◆ **Supplied entries**:
==============================
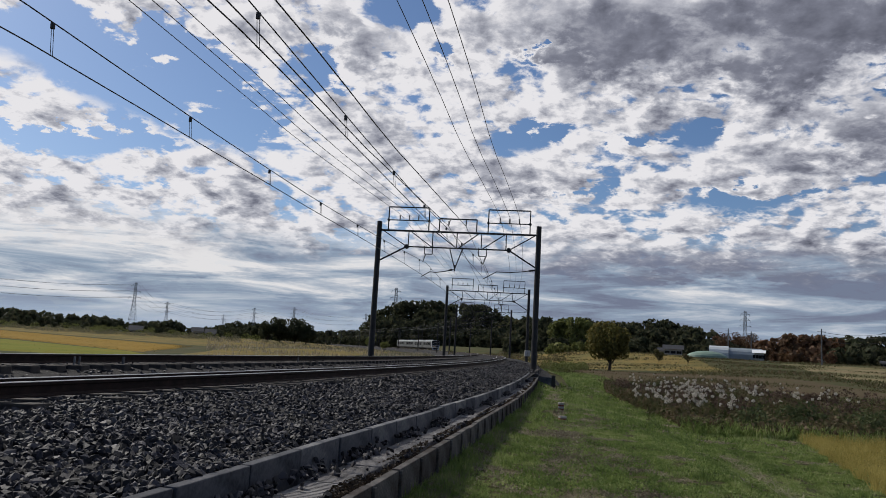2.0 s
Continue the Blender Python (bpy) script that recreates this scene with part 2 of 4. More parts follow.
WEED_GREEN = leaf_material("dark_leafy_weeds", [(0.025, 0.042, 0.018), (0.06, 0.076, 0.032), (0.105, 0.12, 0.055)])
WEED_DRY = leaf_material("brown_seed_heads", [(0.04, 0.03, 0.022), (0.085, 0.06, 0.045), (0.15, 0.105, 0.08)])
LITTER = leaf_material("mossy_litter", [(0.018, 0.014, 0.011), (0.04, 0.029, 0.021), (0.06, 0.044, 0.028), (0.11, 0.078, 0.055)], 0.1)
FIELD_LEAF = leaf_material("regrown_rice_leaves", [(0.07, 0.085, 0.012), (0.125, 0.135, 0.02), (0.17, 0.155, 0.03)])
STUBBLE = leaf_material("orange_stubble", [(0.12, 0.08, 0.02), (0.20, 0.13, 0.028), (0.27, 0.18, 0.05)])
PLUME = leaf_material("white_plume", [(0.38, 0.35, 0.29), (0.54, 0.51, 0.45), (0.68, 0.66, 0.61)], 0.4)
FOREST = leaf_material("dark_forest_leaves", [(0.028, 0.036, 0.022), (0.042, 0.05, 0.028), (0.066, 0.068, 0.038), (0.105, 0.09, 0.052)], 0.4, 0.08)
BAMBOO = leaf_material("bamboo_leaves", [(0.07, 0.085, 0.025), (0.14, 0.155, 0.05), (0.22, 0.22, 0.08)], 0.3)
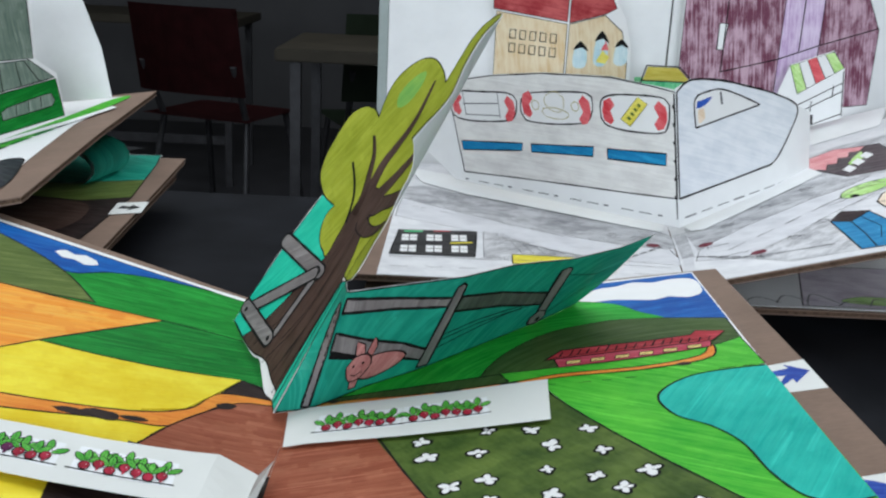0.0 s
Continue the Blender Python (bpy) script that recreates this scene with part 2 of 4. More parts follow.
LGREEN = marker("light_green_marker", rgb_of(104, 200, 62, G), rgb_of(50, 160, 42, G), 38, 1.0, blotch=0.5, laps=0.13, block=20, dry_share=0.5)
HILLGREEN = marker("hill_green_marker", rgb_of(108, 170, 56, G), rgb_of(60, 142, 42, G), 0, 1.0, blotch=0.4, laps=0.12, block=26, long=30, centre=(0.16, -0.03), dry_share=0.4)
HILLGREEN2 = marker("hill_deep_green_marker", rgb_of(62, 182, 60, G), rgb_of(26, 140, 44, G), 0, 1.0, blotch=0.4, laps=0.15, block=26, long=30, centre=(0.16, -0.03), dry_share=0.5)
OLIVE = marker("olive_marker", rgb_of(110, 124, 64, G), rgb_of(74, 92, 42, G), -28, 1.0, laps=0.15, block=22, dry_share=0.5)
DOLIVE = marker("dark_olive_marker", rgb_of(78, 98, 50, G), rgb_of(52, 74, 34, G), 0, 1.3, laps=0.13, block=26, long=30, centre=(0.2, -0.05))
FIELD = marker("field_green_marker", rgb_of(98, 117, 54, G), rgb_of(50, 72, 26, G), 60, 1.9, blotch=0.9, long=110, laps=0.12, block=80, dry_share=0.12)
BROWN = marker("brown_marker", rgb_of(172, 104, 78, G), rgb_of(140, 80, 58, G), -4, 1.3, blotch=0.5, long=44, laps=0.22, block=34, dry_share=0.6)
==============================
◆ **Required task**:
Exclude the pictures, and transcribe all of the material exactly.

◆ **Final result**:
2.0 s
Continue the Blender Python (bpy) script that recreates this scene with part 2 of 4. More parts follow.
WEED_GREEN = leaf_material("dark_leafy_weeds", [(0.025, 0.042, 0.018), (0.06, 0.076, 0.032), (0.105, 0.12, 0.055)])
WEED_DRY = leaf_material("brown_seed_heads", [(0.04, 0.03, 0.022), (0.085, 0.06, 0.045), (0.15, 0.105, 0.08)])
LITTER = leaf_material("mossy_litter", [(0.018, 0.014, 0.011), (0.04, 0.029, 0.021), (0.06, 0.044, 0.028), (0.11, 0.078, 0.055)], 0.1)
FIELD_LEAF = leaf_material("regrown_rice_leaves", [(0.07, 0.085, 0.012), (0.125, 0.135, 0.02), (0.17, 0.155, 0.03)])
STUBBLE = leaf_material("orange_stubble", [(0.12, 0.08, 0.02), (0.20, 0.13, 0.028), (0.27, 0.18, 0.05)])
PLUME = leaf_material("white_plume", [(0.38, 0.35, 0.29), (0.54, 0.51, 0.45), (0.68, 0.66, 0.61)], 0.4)
FOREST = leaf_material("dark_forest_leaves", [(0.028, 0.036, 0.022), (0.042, 0.05, 0.028), (0.066, 0.068, 0.038), (0.105, 0.09, 0.052)], 0.4, 0.08)
BAMBOO = leaf_material("bamboo_leaves", [(0.07, 0.085, 0.025), (0.14, 0.155, 0.05), (0.22, 0.22, 0.08)], 0.3)
0.0 s
Continue the Blender Python (bpy) script that recreates this scene with part 2 of 4. More parts follow.
LGREEN = marker("light_green_marker", rgb_of(104, 200, 62, G), rgb_of(50, 160, 42, G), 38, 1.0, blotch=0.5, laps=0.13, block=20, dry_share=0.5)
HILLGREEN = marker("hill_green_marker", rgb_of(108, 170, 56, G), rgb_of(60, 142, 42, G), 0, 1.0, blotch=0.4, laps=0.12, block=26, long=30, centre=(0.16, -0.03), dry_share=0.4)
HILLGREEN2 = marker("hill_deep_green_marker", rgb_of(62, 182, 60, G), rgb_of(26, 140, 44, G), 0, 1.0, blotch=0.4, laps=0.15, block=26, long=30, centre=(0.16, -0.03), dry_share=0.5)
OLIVE = marker("olive_marker", rgb_of(110, 124, 64, G), rgb_of(74, 92, 42, G), -28, 1.0, laps=0.15, block=22, dry_share=0.5)
DOLIVE = marker("dark_olive_marker", rgb_of(78, 98, 50, G), rgb_of(52, 74, 34, G), 0, 1.3, laps=0.13, block=26, long=30, centre=(0.2, -0.05))
FIELD = marker("field_green_marker", rgb_of(98, 117, 54, G), rgb_of(50, 72, 26, G), 60, 1.9, blotch=0.9, long=110, laps=0.12, block=80, dry_share=0.12)
BROWN = marker("brown_marker", rgb_of(172, 104, 78, G), rgb_of(140, 80, 58, G), -4, 1.3, blotch=0.5, long=44, laps=0.22, block=34, dry_share=0.6)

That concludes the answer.